_PROBLEM TO WORK ON_
Reproduce exactly the section that begins at the line containing "import numpy as np" and ends at the line containing "turn = (Vector(target)", both lines included; omit all other lines.

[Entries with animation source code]
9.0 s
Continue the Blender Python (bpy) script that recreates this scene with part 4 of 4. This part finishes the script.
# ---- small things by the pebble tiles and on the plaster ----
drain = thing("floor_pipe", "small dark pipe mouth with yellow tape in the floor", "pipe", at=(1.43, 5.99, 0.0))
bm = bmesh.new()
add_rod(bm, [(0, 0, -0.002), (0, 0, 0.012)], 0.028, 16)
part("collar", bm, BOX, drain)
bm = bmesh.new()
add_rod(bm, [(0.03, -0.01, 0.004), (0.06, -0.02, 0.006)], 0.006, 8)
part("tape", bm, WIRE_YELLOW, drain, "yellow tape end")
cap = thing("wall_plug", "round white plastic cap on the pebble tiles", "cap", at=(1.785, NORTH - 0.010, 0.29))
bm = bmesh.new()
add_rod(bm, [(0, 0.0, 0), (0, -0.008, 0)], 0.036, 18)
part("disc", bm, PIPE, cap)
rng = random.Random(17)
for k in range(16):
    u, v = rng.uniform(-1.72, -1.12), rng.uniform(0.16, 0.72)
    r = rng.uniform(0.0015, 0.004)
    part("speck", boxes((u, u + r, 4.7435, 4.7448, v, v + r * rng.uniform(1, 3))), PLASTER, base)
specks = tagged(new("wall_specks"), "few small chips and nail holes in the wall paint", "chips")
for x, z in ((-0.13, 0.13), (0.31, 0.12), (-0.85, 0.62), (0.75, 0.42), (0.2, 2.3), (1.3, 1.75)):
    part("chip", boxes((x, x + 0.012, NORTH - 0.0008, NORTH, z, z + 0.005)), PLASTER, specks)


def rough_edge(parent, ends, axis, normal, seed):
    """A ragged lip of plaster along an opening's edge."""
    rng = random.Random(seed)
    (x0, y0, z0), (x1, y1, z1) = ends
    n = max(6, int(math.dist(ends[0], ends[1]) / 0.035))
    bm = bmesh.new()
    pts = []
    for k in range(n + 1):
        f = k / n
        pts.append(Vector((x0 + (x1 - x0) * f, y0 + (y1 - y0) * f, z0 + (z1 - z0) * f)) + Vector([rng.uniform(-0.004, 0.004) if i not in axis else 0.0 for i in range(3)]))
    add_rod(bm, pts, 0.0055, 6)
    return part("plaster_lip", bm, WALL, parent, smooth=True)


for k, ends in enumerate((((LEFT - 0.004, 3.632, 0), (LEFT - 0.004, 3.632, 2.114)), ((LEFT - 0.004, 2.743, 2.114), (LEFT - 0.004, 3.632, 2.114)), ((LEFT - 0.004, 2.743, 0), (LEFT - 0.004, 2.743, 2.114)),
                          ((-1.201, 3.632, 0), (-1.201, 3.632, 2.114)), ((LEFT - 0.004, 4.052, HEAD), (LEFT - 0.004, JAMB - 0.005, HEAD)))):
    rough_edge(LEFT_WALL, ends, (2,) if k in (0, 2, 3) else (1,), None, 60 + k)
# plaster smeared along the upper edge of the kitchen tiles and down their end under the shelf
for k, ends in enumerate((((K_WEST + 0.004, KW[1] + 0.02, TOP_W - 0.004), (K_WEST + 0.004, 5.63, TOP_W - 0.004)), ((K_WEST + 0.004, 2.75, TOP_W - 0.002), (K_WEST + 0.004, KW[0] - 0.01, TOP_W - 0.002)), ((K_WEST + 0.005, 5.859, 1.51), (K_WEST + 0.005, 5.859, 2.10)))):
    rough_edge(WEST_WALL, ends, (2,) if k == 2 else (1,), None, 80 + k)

* * *

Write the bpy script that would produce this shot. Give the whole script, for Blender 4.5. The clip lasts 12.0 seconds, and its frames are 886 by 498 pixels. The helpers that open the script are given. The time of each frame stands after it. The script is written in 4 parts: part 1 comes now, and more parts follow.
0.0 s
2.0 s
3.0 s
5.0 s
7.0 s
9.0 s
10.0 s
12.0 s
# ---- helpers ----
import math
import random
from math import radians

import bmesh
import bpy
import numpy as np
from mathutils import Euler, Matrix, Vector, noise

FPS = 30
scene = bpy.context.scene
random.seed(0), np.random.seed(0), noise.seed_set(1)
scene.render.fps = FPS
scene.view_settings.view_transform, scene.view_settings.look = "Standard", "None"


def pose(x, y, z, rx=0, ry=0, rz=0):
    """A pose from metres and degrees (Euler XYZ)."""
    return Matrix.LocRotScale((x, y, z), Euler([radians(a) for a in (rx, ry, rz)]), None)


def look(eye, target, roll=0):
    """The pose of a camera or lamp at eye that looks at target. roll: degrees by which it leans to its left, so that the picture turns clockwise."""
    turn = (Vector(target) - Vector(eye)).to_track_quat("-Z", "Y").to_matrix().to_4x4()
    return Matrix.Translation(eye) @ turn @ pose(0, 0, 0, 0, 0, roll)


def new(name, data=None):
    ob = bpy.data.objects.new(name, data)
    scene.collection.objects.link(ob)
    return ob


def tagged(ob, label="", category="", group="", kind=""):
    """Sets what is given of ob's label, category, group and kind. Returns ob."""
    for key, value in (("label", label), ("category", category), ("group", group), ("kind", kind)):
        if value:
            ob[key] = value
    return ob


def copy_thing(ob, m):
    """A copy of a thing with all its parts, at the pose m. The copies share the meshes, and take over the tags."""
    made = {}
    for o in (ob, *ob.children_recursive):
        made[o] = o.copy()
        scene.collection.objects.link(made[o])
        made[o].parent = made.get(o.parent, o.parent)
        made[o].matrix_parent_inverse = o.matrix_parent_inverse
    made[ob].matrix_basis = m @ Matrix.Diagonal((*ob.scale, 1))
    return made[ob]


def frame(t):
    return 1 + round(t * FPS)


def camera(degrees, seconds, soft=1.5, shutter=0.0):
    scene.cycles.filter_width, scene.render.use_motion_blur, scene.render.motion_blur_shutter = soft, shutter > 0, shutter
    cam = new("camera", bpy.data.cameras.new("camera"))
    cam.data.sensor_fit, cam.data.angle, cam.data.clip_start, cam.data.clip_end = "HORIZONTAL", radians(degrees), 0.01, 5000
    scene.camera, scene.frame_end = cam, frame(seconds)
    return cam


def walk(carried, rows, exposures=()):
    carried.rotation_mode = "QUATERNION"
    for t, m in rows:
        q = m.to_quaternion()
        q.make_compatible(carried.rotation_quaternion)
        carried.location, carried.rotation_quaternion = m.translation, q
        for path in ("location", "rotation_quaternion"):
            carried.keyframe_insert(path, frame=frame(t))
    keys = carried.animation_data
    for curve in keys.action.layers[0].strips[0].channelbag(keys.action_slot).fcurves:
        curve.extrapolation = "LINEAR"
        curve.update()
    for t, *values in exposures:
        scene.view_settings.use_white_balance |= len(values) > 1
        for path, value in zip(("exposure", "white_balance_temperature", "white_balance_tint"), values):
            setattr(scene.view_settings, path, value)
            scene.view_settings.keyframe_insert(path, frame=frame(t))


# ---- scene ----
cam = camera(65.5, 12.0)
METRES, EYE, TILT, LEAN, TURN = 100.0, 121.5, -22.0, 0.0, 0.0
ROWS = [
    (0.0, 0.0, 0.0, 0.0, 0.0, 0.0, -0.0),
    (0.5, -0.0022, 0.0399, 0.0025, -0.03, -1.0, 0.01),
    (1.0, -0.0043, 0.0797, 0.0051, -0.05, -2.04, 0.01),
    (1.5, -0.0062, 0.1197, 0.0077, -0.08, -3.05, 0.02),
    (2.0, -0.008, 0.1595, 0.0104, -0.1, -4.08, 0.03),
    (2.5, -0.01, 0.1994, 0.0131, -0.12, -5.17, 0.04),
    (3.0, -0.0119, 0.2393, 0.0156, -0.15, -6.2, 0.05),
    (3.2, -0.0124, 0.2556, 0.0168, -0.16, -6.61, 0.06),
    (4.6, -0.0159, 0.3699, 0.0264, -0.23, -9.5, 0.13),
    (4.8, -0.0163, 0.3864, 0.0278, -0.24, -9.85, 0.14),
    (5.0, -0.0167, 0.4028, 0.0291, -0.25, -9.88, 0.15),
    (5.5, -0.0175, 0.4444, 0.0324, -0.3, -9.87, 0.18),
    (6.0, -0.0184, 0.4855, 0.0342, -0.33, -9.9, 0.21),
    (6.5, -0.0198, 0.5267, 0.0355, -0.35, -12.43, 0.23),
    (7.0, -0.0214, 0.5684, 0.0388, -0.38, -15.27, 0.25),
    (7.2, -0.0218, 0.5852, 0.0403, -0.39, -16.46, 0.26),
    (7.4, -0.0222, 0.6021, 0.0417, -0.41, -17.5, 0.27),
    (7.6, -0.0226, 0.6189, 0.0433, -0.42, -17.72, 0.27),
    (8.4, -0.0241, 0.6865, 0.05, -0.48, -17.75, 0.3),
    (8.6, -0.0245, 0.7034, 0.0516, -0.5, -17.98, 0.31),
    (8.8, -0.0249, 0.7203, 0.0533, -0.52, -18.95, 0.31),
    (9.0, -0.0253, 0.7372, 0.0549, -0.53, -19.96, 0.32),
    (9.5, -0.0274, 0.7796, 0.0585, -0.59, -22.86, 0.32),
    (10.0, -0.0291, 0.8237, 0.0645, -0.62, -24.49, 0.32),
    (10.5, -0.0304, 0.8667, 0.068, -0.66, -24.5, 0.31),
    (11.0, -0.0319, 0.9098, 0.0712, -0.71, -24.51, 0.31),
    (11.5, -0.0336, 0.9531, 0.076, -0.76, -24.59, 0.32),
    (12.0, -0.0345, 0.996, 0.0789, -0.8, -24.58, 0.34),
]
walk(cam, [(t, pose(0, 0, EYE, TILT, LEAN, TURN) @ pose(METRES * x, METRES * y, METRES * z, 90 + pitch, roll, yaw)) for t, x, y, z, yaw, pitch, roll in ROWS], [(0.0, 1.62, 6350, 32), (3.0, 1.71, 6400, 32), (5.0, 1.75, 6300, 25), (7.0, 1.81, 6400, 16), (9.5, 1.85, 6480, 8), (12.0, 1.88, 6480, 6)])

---

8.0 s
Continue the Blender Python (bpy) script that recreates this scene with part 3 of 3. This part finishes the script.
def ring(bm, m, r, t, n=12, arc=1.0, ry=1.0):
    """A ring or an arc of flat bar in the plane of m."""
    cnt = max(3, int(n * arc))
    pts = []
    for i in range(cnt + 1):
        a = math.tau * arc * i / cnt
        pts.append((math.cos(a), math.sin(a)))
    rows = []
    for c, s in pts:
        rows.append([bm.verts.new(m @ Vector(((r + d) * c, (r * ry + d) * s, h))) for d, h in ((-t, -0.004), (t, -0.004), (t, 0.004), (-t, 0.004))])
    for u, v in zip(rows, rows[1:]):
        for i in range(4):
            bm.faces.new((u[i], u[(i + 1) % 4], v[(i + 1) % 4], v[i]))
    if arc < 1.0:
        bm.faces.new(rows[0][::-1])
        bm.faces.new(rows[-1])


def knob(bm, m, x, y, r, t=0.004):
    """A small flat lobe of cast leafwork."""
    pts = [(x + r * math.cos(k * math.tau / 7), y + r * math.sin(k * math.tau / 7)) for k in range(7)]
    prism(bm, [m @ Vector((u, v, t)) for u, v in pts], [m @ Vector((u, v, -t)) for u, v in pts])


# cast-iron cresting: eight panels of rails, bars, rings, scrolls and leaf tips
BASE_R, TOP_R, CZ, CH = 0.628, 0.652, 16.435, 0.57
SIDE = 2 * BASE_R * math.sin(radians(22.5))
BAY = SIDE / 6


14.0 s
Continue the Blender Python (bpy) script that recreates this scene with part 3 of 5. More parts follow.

_WORKED ANSWER_
import numpy as np
from mathutils import Euler, Matrix, Vector, noise

FPS = 30
scene = bpy.context.scene
random.seed(0), np.random.seed(0), noise.seed_set(1)
scene.render.fps = FPS
scene.view_settings.view_transform, scene.view_settings.look = "Standard", "None"


def pose(x, y, z, rx=0, ry=0, rz=0):
    """A pose from metres and degrees (Euler XYZ)."""
    return Matrix.LocRotScale((x, y, z), Euler([radians(a) for a in (rx, ry, rz)]), None)


def look(eye, target, roll=0):
    """The pose of a camera or lamp at eye that looks at target. roll: degrees by which it leans to its left, so that the picture turns clockwise."""
    turn = (Vector(target) - Vector(eye)).to_track_quat("-Z", "Y").to_matrix().to_4x4()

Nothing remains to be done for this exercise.